Some questions are worth raising in the context of all this lovely data. Words and phrases can and do convey different meanings in different contexts; mad and angry share contexts, but mad includes others. To investigate more accurately any possible trends in the usage of similar senses requires looking at contexts which restrict the words to their similar senses, e.g., be mad at and be angry at.
Many patterns that one finds in this repository will not be statistically significant. It is also important to know what editing policies applied to these works, both in the originals and by the database designers. I was surprised not to find any instances of the hyphenated expressions I queried; I have numerous examples of such forms in well-known American literature. Linguists who intend to use this data for research into historical variation and change will care deeply about the orthographic policies of the tokens they are looking at.

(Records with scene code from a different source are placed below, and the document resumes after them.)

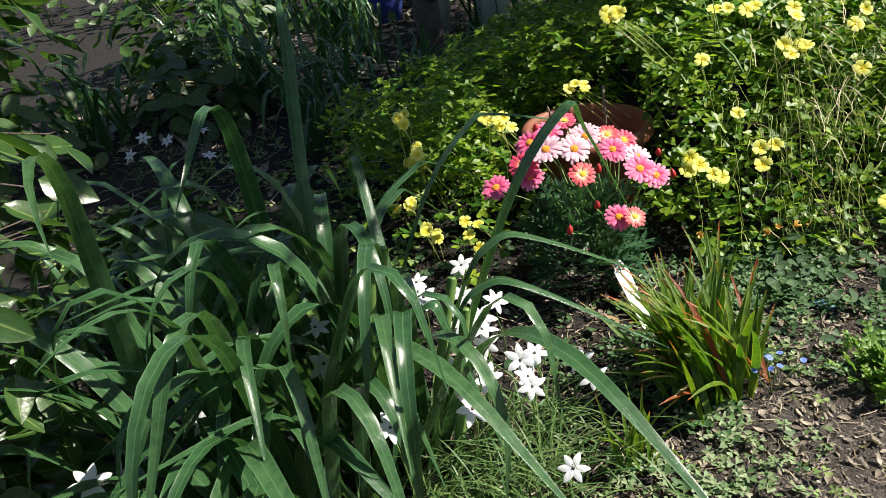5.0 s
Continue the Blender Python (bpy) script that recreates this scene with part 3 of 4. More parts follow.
def arched_leaf(root, foot, crest, tip, width=0.042):
    """One long leaf that rises from its foot, bends over at its crest and hangs to its tip."""
    foot, crest, tip = (Vector(p) - root.location for p in (foot, crest, tip))
    rise = foot.lerp(crest, 0.6) + Vector((0, 0, 0.12))
    over = crest + (tip - crest) * 0.28 + Vector((0, 0, 0.035))
    keys = [foot, rise, crest, over, tip]
    pts = []
    for i in range(4):
        a, b, c, d = keys[max(i - 1, 0)], keys[i], keys[i + 1], keys[min(i + 2, 4)]
        for k in range(5):
            u = k / 5
            pts.append(0.5 * (2 * b + (c - a) * u + (2 * a - 5 * b + 4 * c - d) * u * u + (3 * b - a - 3 * c + d) * u ** 3))
    pts.append(tip)
    n = len(pts)
    run = tip - foot
    across = Vector((-run.y, run.x, 0)).normalized()
    ws = [width * (0.72 + 0.28 * min(1, 3 * i / n)) * max(0.03, 1 - (i / (n - 1)) ** 3.2) for i in range(n)]
    part("leaf", Shape().strip(pts, ws, [across] * n, 0.13).data("leaf", STRAP), root)


main_clump = strap_clump((-1.28, 2.9, 0), 98, "tall clump of arching dark green strap leaves beside white starflowers", 0.36, 1.13, -2.5)
for foot, crest, tip, width in (((-1.06, 3.1, 0), (-0.79, 3.48, 0.885), (-0.68, 3.63, 0.525), 0.05), ((-1.02, 3.02, 0), (-0.86, 3.22, 0.64), (-0.52, 3.42, 0.5), 0.045), ((-1.0, 2.98, 0), (-0.84, 3.14, 0.57), (-0.45, 3.27, 0.42), 0.046),
                                ((-1.3, 3.1, 0), (-1.1, 3.5, 0.8), (-0.8, 3.64, 0.78), 0.042), ((-1.5, 3.1, 0), (-1.5, 3.72, 0.53), (-1.32, 3.86, 0.47), 0.034), ((-1.4, 3.12, 0), (-1.48, 3.6, 0.5), (-1.35, 3.78, 0.3), 0.034),
                                ((-1.05, 2.9, 0), (-0.88, 2.98, 0.6), (-0.72, 2.98, 0.22), 0.046), ((-1.1, 2.85, 0), (-0.95, 2.86, 0.62), (-0.8, 2.84, 0.2), 0.044), ((-1.3, 3.0, 0), (-1.5, 3.3, 1.05), (-1.62, 3.42, 1.2), 0.036)):
    arched_leaf(main_clump, foot, crest, tip, width)
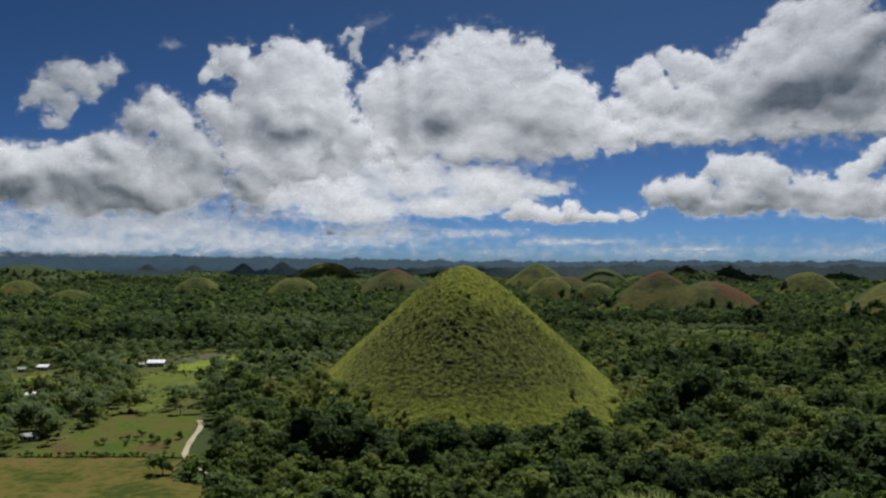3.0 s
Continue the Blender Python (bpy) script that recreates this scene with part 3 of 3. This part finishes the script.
def house(x, y, turn, length, deep, wall, roof, label):
    """A single-storey farm house: walls, two roof slopes with overhang, a door and windows."""
    ob = new("house")
    ob.location, ob.rotation_euler = (x, y, 0.1), (0, 0, radians(turn))
    a, b = length / 2, deep / 2
    bm = bmesh.new()
    box(bm, -a, a, -b, b, 0, wall)
    part("wall", bm, PLASTER, ob)
    rise = deep * 0.22
    for side in (-1, 1):
        bm = bmesh.new()
        e0, e1 = side * (b + 0.7), 0.0
        n = 28
        pts = []
        for k in range(n + 1):
            px = -a - 0.6 + (length + 1.2) * k / n
            dz = 0.06 * (k % 2)
            pts.append([bm.verts.new((px, e0, wall - 0.15 + dz)), bm.verts.new((px, e1, wall + rise + dz)),
                        bm.verts.new((px, e1, wall + rise + dz - 0.08)), bm.verts.new((px, e0, wall - 0.23 + dz))])
        for p0, p1 in zip(pts, pts[1:]):
            for i in range(4):
                bm.faces.new((p0[i], p1[i], p1[(i + 1) % 4], p0[(i + 1) % 4]))
        bm.faces.new(pts[0]), bm.faces.new(pts[-1])
        bmesh.ops.recalc_face_normals(bm, faces=bm.faces)
        part("roof", bm, roof, ob)
    bm = bmesh.new()
    box(bm, -0.45, 0.45, -b - 0.05, -b + 0.02, 0.05, 2.05)
    part("door", bm, DARK, ob)
    for wx in (-a * 0.6, a * 0.5):
        bm = bmesh.new()
        box(bm, wx - 0.6, wx + 0.6, -b - 0.05, -b + 0.02, 0.9, 1.9)
        part("window", bm, DARK, ob)
    return tagged(ob, label, "house", "farm houses")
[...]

There are a lot of interesting and valuable interfaces that can and should be implemented through which to explore this data. Google has put out a nice starter with the Book Ngram Viewer.
In looking at language usage across the centuries, it’s important to remember that most of the data we have, including this absolutely amazing database, is written language, not spoken language. There are important differences between speech and writing; any linguist who has systematically studied tape-recorded speech or taken field notes on spoken language knows this. Even dialogue written by talented writers is not an infallible window onto the spoken language of a given time and place, although it can certainly be useful. Our digital age with its unedited, nearly instantaneous delivery of non-spoken communication may be blurring the distinctions that have often been seen between spoken and written idioms. But for most of history until now, writing was the result of rumination and editing. Writing has often lagged behind speech in terms of style and innovation.
I encourage everyone to take a look at this fascinating database!